Hace ya muchos meses, apareció en el Boletín de la Fundación March un excelente artículo de Angel Benito sobre el código de honor del periodista. La exposición es clara y terminante. Pero también es clara y terminante la del código que sistematiza lo criminal. Los grandes delitos están en él expuestos con sus correspondientes penas, y también los pequeños; pero éstos pueden hasta ponerse de moda. Hubo una rac ha de exhibicionismo -cuando todavía no andaban sueltos los desmanes demasiado gruesos- que consistía en robar ceniceros o cucharillas. Pequeños atentados a la propiedad -abalorios o dijes de anarquismo doublé- que cualquiera podía permitirse sin riesgo... Así proceden a veces los entrevistadores que están al acecho de las chucherías, bibelots o baratijas que uno pone sobre la mesa, a ver si pueden escamotear alguno... Y siempre pueden porque uno, generalmente, tiene ganas de hablar con los jóvenes; son el futuro, son los que van a seguir, y uno, con las ganas más inaplacables de seguir por los siglos de los siglos, sabe que sólo seguirá en ellos y vuelca sus menores tonterías, sus más íntimas y delicadas ocurrencias pidiéndoles con un tácito clamor-: ¡Guardadlas bien, que no se pierda ni una!... Si esos jóvenes se presentasen como los policías, enseñando en la puerta el carné, la conducta del investigado sería otra... Claro que nada de esto pasa con los investigadores conocidos de antemano, porque, esto ante todo, ellos nos conocen y saben lo que tiene peso en nuestras palabras, lo que significa información sobre nosotros, porque la obtuvieron en forma más o menos confidencial. Esos no nos escamotean ningún cenicero...
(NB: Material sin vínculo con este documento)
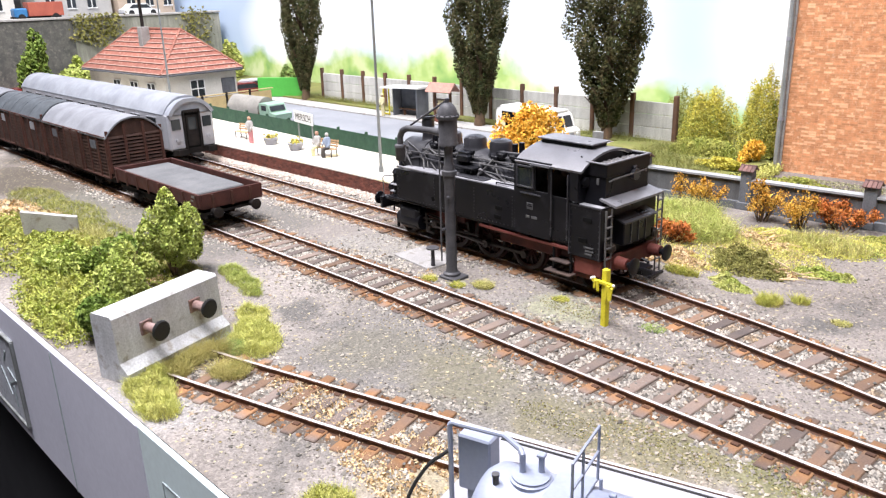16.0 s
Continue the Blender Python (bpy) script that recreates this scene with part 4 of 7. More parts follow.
def loco():
    t = thing("steam_locomotive", "weathered black tank locomotive with red frame standing on the yard track", "locomotive", -347, 213.9, RAIL_TOP, -1.7)
    P = lambda name, s, m=LOCOBLACK, parent=t, label="": part(name, s, m, parent, label)
    # frame, wheels and rods
    P("frame", Shape().box((0, 0, 11.2), (118, 11, 7.5), 0.3), LOCORED)
    P("running_board", Shape().box((-4, 0, 16.6), (112, 31, 0.9), 0.2), LOCOBLACK)
    for x, r, n in ((-51.7, 4.9, 10), (-20.7, 8.6, 14), (0, 8.6, 14), (20.7, 8.6, 14), (51.7, 4.9, 10)):
        for y in (-8.7, 8.7):
            wh = P("wheel", wheel_shape(r, 2.4, n).moved(x, y, r), WHEELRED, label="dull red spoked wheel")
            spoke = mesh_of("spoke", Shape().cyl((0, 0, 0), (r * 0.84, 0, 0), r * 0.07, r * 0.055, n=5, cap=False), WHEELRED)
            for k in range(n):
                piece("spoke", spoke, wh, x, y, r, 0, 0, 360 * k / n)
            ty = Shape().lathe([(r * 0.86, -0.2), (r * 1.005, -0.2), (r * 1.005, 0.5), (r * 0.86, 0.5), (r * 0.86, -0.2)], (x, y * 1.13 - (0.15 if y > 0 else 0.15), r), (0, 1, 0), 28)
            ty.f, ty.s = ty.f[:-2], ty.s[:-2]
            part("tyre", ty, RODSTEEL, wh)
            if r > 8:
                part("counterweight", Shape().box((x + 3, y * 1.12, r + 4.5), (6, 0.6, 3), 0.4), LOCORED, wh)
    for y in (-1, 1):
        P("cylinder", Shape().box((-46, 12.6 * y, 9.5), (13, 6.4, 10.5), 1.6).cyl((-53.6, 12.6 * y, 8.2), (-38.6, 12.6 * y, 8.2), 3.6, n=16).cyl((-53, 12.6 * y, 13.4), (-39, 12.6 * y, 13.4), 2.0, n=12))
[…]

Tal vez resulte mi réplica desorbitada, pero me detengo todavía a señalar el detalle más demostrativo. Es cierto que cuando usted me preguntó mi opinión sobre el cine español dije mejor no hablar... Que el cine español no es todavía una realización de acierto indiscutible, cualquiera tiene que convenir en ello, por tanto es mejor no hablar para no decir vaguedades de ingenuo optimismo o de vaticinio adverso. En fin: yo dije mejor no hablar y usted puso como epígrafe, en letras gordas, Rosa Chacel, del cine español, mejor no hablar. Lo que quiere decir, Mis amados lectores, quedáis informados de cómo habla Rosa Chacel del cine español.

Lo dejo aquí por no resultar pesada, no porque crea que la cuestión esté zanjada suficientemente.